История обретения артефакта наполнена многочисленными смыслами и уходит корнями в далекие 30-е годы, о чем свидетельствует обнаруженная А. Потаповой надпись под многочисленными слоями краски: «сентябрь 1936», и ниже несколько фамилий. Дата совпадает с периодом становления Броневой лаборатории, а надпись непосредственно на камне доказывает, что до того момента вся композиция находилась в своем первозданном виде. Сейчас трудно предположить, какую необходимость усмотрели советские хозяйственники в окраске каменного свода, а тем более – мозаичного тимпана. Никаких атеистических чувств этот архитектурный ансамбль оскорбить не мог, никак не мог он помешать и научно-производственной деятельности. Не иначе, как что-то промыслительное было в решении упрятать творение под слоями шпаклевки и краски, потому что, не произойди этого, вряд ли сегодня мы имели возможность лицезреть великолепное творение мозаичистов и камнерезов. Обязательно нашлись бы желающие поковыряться во время перекуров в красивых цветных камешках и золотых пластинках.
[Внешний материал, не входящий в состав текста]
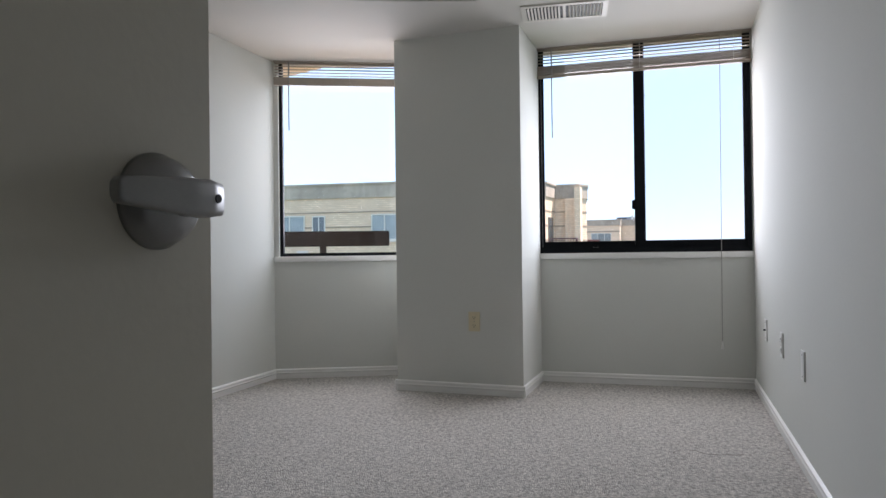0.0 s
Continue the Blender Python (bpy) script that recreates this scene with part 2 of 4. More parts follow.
def turned(bm, m, prof, n=40):
    """A lathe-turned solid of (radius, height) rings about local z, closed at both ends."""
    rings = [[bm.verts.new(m @ Vector((r * math.cos(2 * math.pi * i / n), r * math.sin(2 * math.pi * i / n), h))) for i in range(n)] for r, h in prof]
    for a, b in zip(rings[:-1], rings[1:]):
        for i in range(n):
            bm.faces.new((a[i], a[(i + 1) % n], b[(i + 1) % n], b[i]))
    bm.faces.new(rings[0][::-1]), bm.faces.new(rings[-1])


def mesh_of(name, bm, mat, bevel=0.0):
    if bevel:
        bmesh.ops.bevel(bm, geom=bm.edges[:], offset=bevel, segments=2, affect="EDGES")
    bmesh.ops.recalc_face_normals(bm, faces=bm.faces[:])
    me = bpy.data.meshes.new(name)
    bm.to_mesh(me)
    bm.free()
    me.materials.append(mat)
    return me


def put(name, me, parent=None, m=None, label=""):
    """Links a mesh as one object at the world pose m, under its parent."""
    ob = new(name, me)
    ob.matrix_basis = m if m is not None else Matrix()
    if parent is not None:
        ob.parent = parent
        ob.matrix_parent_inverse = parent.matrix_basis.inverted()
    return tagged(ob, label)


def part(name, bm, mat, parent, label="", bevel=0.0, m=None):
    return put(name, mesh_of(name, bm, mat, bevel), parent, m, label)


def thing(name, at, label, category, group="", kind="", turn=0):
    ob = new(name)
    ob.empty_display_size = 0.2
    ob.matrix_basis = pose(*at, 0, 0, turn)
    return tagged(ob, label, category, group, kind)


def structure(name, bm, mat, label, bevel=0.0):
    ob = new(name, mesh_of(name, bm, mat, bevel))
    return tagged(ob, label, name.split("_")[0], "", "structure")

# ---- the room ----
XL, XR, YB = -2.245, 0.83, 0.14
SOFFIT, CEILING, SILL = 2.212, 2.44, 0.862
BAY = Matrix.Translation((XL, 4.285, 0)) @ Matrix.Rotation(math.atan2(0.36, 0.755), 4, "Z")
WIN = Matrix.Translation((-0.495, 4.70, 0)) @ Matrix.Rotation(radians(3.5), 4, "Z")
BAY_LEN, WIN_LEN = 1.06, 1.335

bm = bmesh.new()
add_prism(bm, [(XL - 0.2, -2.4), (XR + 0.2, -2.4), (XR + 0.2, 5.0), (-0.4, 5.0), (-1.3, 4.95), (XL - 0.2, 4.4)], -0.15, 0.018)
structure("floor", bm, CARPET, "grey beige cut pile carpet, slightly worn")
bm = bmesh.new()
add_box(bm, (XL - 0.2, -2.4, CEILING), (XR + 0.2, 5.0, CEILING + 0.12))
structure("ceiling", bm, CEIL, "flat white painted ceiling")
bm = bmesh.new()
add_prism(bm, [(XL, 2.97), (-1.17, 3.5), (-0.62, 3.72), (XR, 3.5), (XR, 4.9), (-0.45, 4.85), (-1.3, 4.8), (XL, 4.42)], SOFFIT, CEILING)
structure("ceiling_soffit", bm, CEIL, "dropped white plaster soffit before the windows")

bm = bmesh.new()
add_box(bm, (XR, YB, 0), (XR + 0.15, 4.88, CEILING))
structure("wall_right", bm, WALL, "smooth off-white painted wall")
bm = bmesh.new()
add_box(bm, (XL - 0.15, YB, 0), (XL, 4.29, CEILING))
structure("wall_left", bm, WALL, "smooth off-white painted wall")
bm = bmesh.new()
add_box(bm, (XL - 0.15, YB - 0.14, 0), (-0.10, YB, CEILING))
add_box(bm, (0.57, YB - 0.14, 0), (XR + 0.15, YB, CEILING))
add_box(bm, (-0.10, YB - 0.14, 2.06), (0.57, YB, CEILING))
structure("wall_back", bm, WALL, "off-white painted wall with the doorway")
bm = bmesh.new()
add_box(bm, (XL - 0.15, -2.4, 0), (XL, 0, CEILING))
add_box(bm, (XR, -2.4, 0), (XR + 0.15, 0, CEILING))
add_box(bm, (XL, -2.4, 0), (XR, -2.25, CEILING))
structure("wall_hall", bm, WALL, "plain off-white hallway walls")
bm = bmesh.new()
add_box(bm, (-0.10, YB - 0.15, 0), (-0.085, YB + 0.012, 2.06))
add_box(bm, (0.545, YB - 0.15, 0), (0.57, YB + 0.012, 2.06))
add_box(bm, (-0.085, YB - 0.15, 2.035), (0.545, YB + 0.012, 2.06))
structure("trim_doorway", bm, TRIM, "painted door frame around the doorway")

bm = bmesh.new()
add_prism(bm, [(-1.281, 4.175), (-0.478, 4.175), (-0.468, 4.70), (-0.50, 4.76), (-1.281, 4.76)], 0, SOFFIT)
structure("wall_column", bm, WALL, "off-white plastered column between the windows")


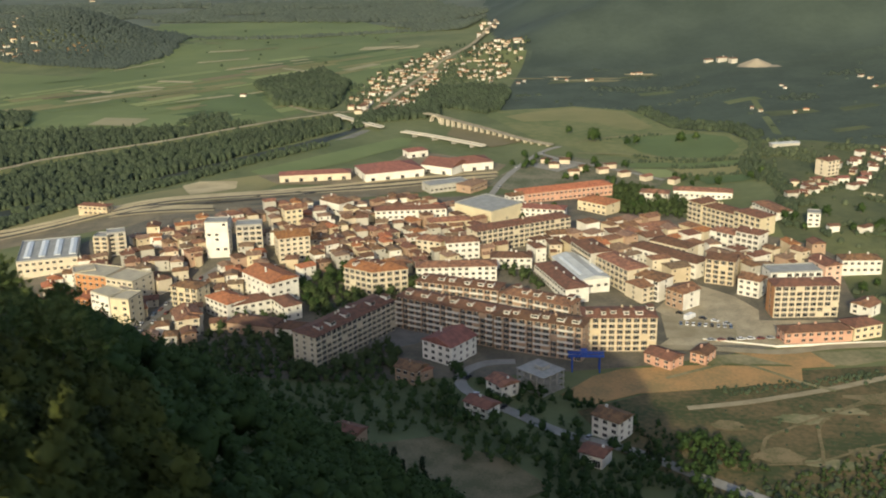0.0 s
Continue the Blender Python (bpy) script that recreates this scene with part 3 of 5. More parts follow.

Подобная история произошла с известной иконой Спаса Нерукотворного над воротами Спасской башни Кремля, бесследно исчезнувшей в 1937 г. и обнаруженной в 2010 г. замурованной в стену башни. До сих пор специалисты спорят по поводу того, кто и когда приказал сохранить лик, и кто это исполнил — никаких официальных документов и свидетельств этому нет. Предполагается, что все было сделано очень быстро и с разрешения коменданта Кремля. Сходятся ученые в одном, что замурована она была профессионально, с особой тщательностью. В фасадной башенной нише, покрытый слоем удивительно аккуратно нанесенной штукатурки, был обнаружен металлический каркас с натянутой поверх металлической сеткой. Воздушная прослойка между иконой и металлической конструкцией составляла 5 сантиметров. Работала вся конструкция как своеобразный термос. Есть мнение, что такую методику консервации применяли в мастерской Игоря Грабаря.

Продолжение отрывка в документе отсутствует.